▶ [Task requirements] Repeat the data below exactly, dropping any pictures it holds.
═══ Data shown
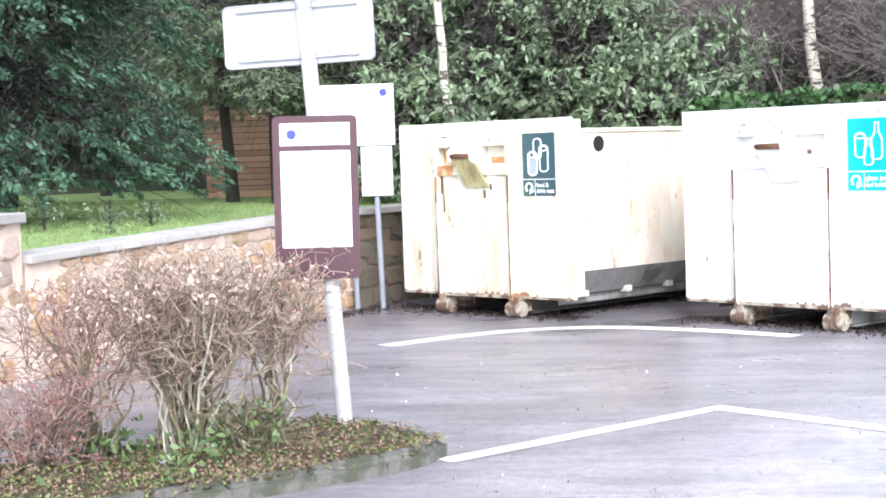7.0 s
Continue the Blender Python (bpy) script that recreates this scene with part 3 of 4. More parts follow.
def container(m, paint, side_paint, label, holes, group, plate, hole_r=0.082):
    """A hook-lift bank. x across the front, y to the back, the front face at y = 0."""
    c = thing("hook_lift_container", m, label, "container", group)
    h = W / 2
    # front: two wing sheets, a recessed middle sheet, two rails
    for s in (-1, 1):
        bm = bmesh.new()
        block(bm, min(s * 0.43, s * h), max(s * 0.43, s * h), 0.0, 0.05, LOW, TOP, 0.006)
        block(bm, min(s * (h - 0.05), s * h), max(s * (h - 0.05), s * h), 0.05, 0.16, LOW + 0.02, TOP - 0.02, 0.005)
        part("front_wing", bm, paint, c)
        rail = part("front_rail", box(s * 0.495 - 0.02, s * 0.495 + 0.02, -0.15, 0.0, 0.165, 1.78, bevel=0.006), paint, c)
        part("rail_cap", prism(bmesh.new(), [(s * 0.47 - 0.045, 1.78), (s * 0.47 + 0.045, 1.78), (s * 0.47 + 0.03, 1.89), (s * 0.47 - 0.03, 1.89)], -0.1, -0.004), paint, rail)
        x_seam = 0.5 if s > 0 else -0.505
        for z0, z1, wide in ((1.12, 1.38, 0.014), (0.62, 1.12, 0.009), (0.2, 0.62, 0.012)):
            part("rust_strip", box(x_seam - wide / 2, x_seam + wide, -0.153, -0.14, z0, z1, bevel=0.0), "rust" if s > 0 or z0 > 1 else "rusty_foot", rail, "rusted seam")
        part("wing_edge", box(min(s * 0.52, s * (h - 0.01)), max(s * 0.52, s * (h - 0.01)), -0.003, 0.04, LOW - 0.012, LOW + 0.012, bevel=0.003), "rusty_foot", c, "rusted lower edge of the wing sheet")
        # ground roller under the rail
        bm = bmesh.new()
        block(bm, s * 0.49 - 0.05, s * 0.49 + 0.05, -0.12, 0.3, 0.05, 0.2, 0.012)
        tube(bm, (s * 0.49 - 0.085, -0.06, 0.078), (s * 0.49 + 0.085, -0.06, 0.078), 0.076, n=18)
        tube(bm, (s * 0.49 - 0.1, -0.06, 0.078), (s * 0.49 + 0.1, -0.06, 0.078), 0.025, n=10)
        part("ground_roller", bm, "rusty_foot", c, "rust-streaked steel foot roller")
    part("middle_sheet", box(-0.474, 0.474, -0.125, -0.002, LOW + 0.02, 1.4, bevel=0.003), paint, c)
    part("bottom_lip", box(-0.473, 0.473, -0.129, -0.004, LOW - 0.005, LOW + 0.03, bevel=0.006), "rusty_foot", c, "rusted bottom edge")
    part("top_sheet", box(-0.429, 0.429, -0.03, 0.05, 1.66, TOP, bevel=0.006), paint, c)
    part("pocket_back", box(-0.474, 0.474, -0.045, -0.031, 1.38, 1.7, bevel=0.0), paint, c)
    part("cross_beam", box(-0.474, 0.474, -0.148, -0.002, 1.385, 1.495, bevel=0.012), paint, c)
    part("head_beam", box(-0.474, 0.474, -0.14, -0.033, 1.665, 1.76, bevel=0.012), paint, c)
    part("pocket_web", box(-0.2, 0.15, -0.135, -0.033, 1.49, 1.67, bevel=0.005), paint, c)
    part("rust_spot", box(0.22, 0.27, -0.047, -0.0455, 1.5, 1.54, bevel=0.0), "rust", c, "small dark rust spot")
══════
▶ [Result of the task]
7.0 s
Continue the Blender Python (bpy) script that recreates this scene with part 3 of 4. More parts follow.
def container(m, paint, side_paint, label, holes, group, plate, hole_r=0.082):
    """A hook-lift bank. x across the front, y to the back, the front face at y = 0."""
    c = thing("hook_lift_container", m, label, "container", group)
    h = W / 2
    # front: two wing sheets, a recessed middle sheet, two rails
    for s in (-1, 1):
        bm = bmesh.new()
        block(bm, min(s * 0.43, s * h), max(s * 0.43, s * h), 0.0, 0.05, LOW, TOP, 0.006)
        block(bm, min(s * (h - 0.05), s * h), max(s * (h - 0.05), s * h), 0.05, 0.16, LOW + 0.02, TOP - 0.02, 0.005)
        part("front_wing", bm, paint, c)
        rail = part("front_rail", box(s * 0.495 - 0.02, s * 0.495 + 0.02, -0.15, 0.0, 0.165, 1.78, bevel=0.006), paint, c)
        part("rail_cap", prism(bmesh.new(), [(s * 0.47 - 0.045, 1.78), (s * 0.47 + 0.045, 1.78), (s * 0.47 + 0.03, 1.89), (s * 0.47 - 0.03, 1.89)], -0.1, -0.004), paint, rail)
        x_seam = 0.5 if s > 0 else -0.505
        for z0, z1, wide in ((1.12, 1.38, 0.014), (0.62, 1.12, 0.009), (0.2, 0.62, 0.012)):
            part("rust_strip", box(x_seam - wide / 2, x_seam + wide, -0.153, -0.14, z0, z1, bevel=0.0), "rust" if s > 0 or z0 > 1 else "rusty_foot", rail, "rusted seam")
        part("wing_edge", box(min(s * 0.52, s * (h - 0.01)), max(s * 0.52, s * (h - 0.01)), -0.003, 0.04, LOW - 0.012, LOW + 0.012, bevel=0.003), "rusty_foot", c, "rusted lower edge of the wing sheet")
        # ground roller under the rail
        bm = bmesh.new()
        block(bm, s * 0.49 - 0.05, s * 0.49 + 0.05, -0.12, 0.3, 0.05, 0.2, 0.012)
        tube(bm, (s * 0.49 - 0.085, -0.06, 0.078), (s * 0.49 + 0.085, -0.06, 0.078), 0.076, n=18)
        tube(bm, (s * 0.49 - 0.1, -0.06, 0.078), (s * 0.49 + 0.1, -0.06, 0.078), 0.025, n=10)
        part("ground_roller", bm, "rusty_foot", c, "rust-streaked steel foot roller")
    part("middle_sheet", box(-0.474, 0.474, -0.125, -0.002, LOW + 0.02, 1.4, bevel=0.003), paint, c)
    part("bottom_lip", box(-0.473, 0.473, -0.129, -0.004, LOW - 0.005, LOW + 0.03, bevel=0.006), "rusty_foot", c, "rusted bottom edge")
    part("top_sheet", box(-0.429, 0.429, -0.03, 0.05, 1.66, TOP, bevel=0.006), paint, c)
    part("pocket_back", box(-0.474, 0.474, -0.045, -0.031, 1.38, 1.7, bevel=0.0), paint, c)
    part("cross_beam", box(-0.474, 0.474, -0.148, -0.002, 1.385, 1.495, bevel=0.012), paint, c)
    part("head_beam", box(-0.474, 0.474, -0.14, -0.033, 1.665, 1.76, bevel=0.012), paint, c)
    part("pocket_web", box(-0.2, 0.15, -0.135, -0.033, 1.49, 1.67, bevel=0.005), paint, c)
    part("rust_spot", box(0.22, 0.27, -0.047, -0.0455, 1.5, 1.54, bevel=0.0), "rust", c, "small dark rust spot")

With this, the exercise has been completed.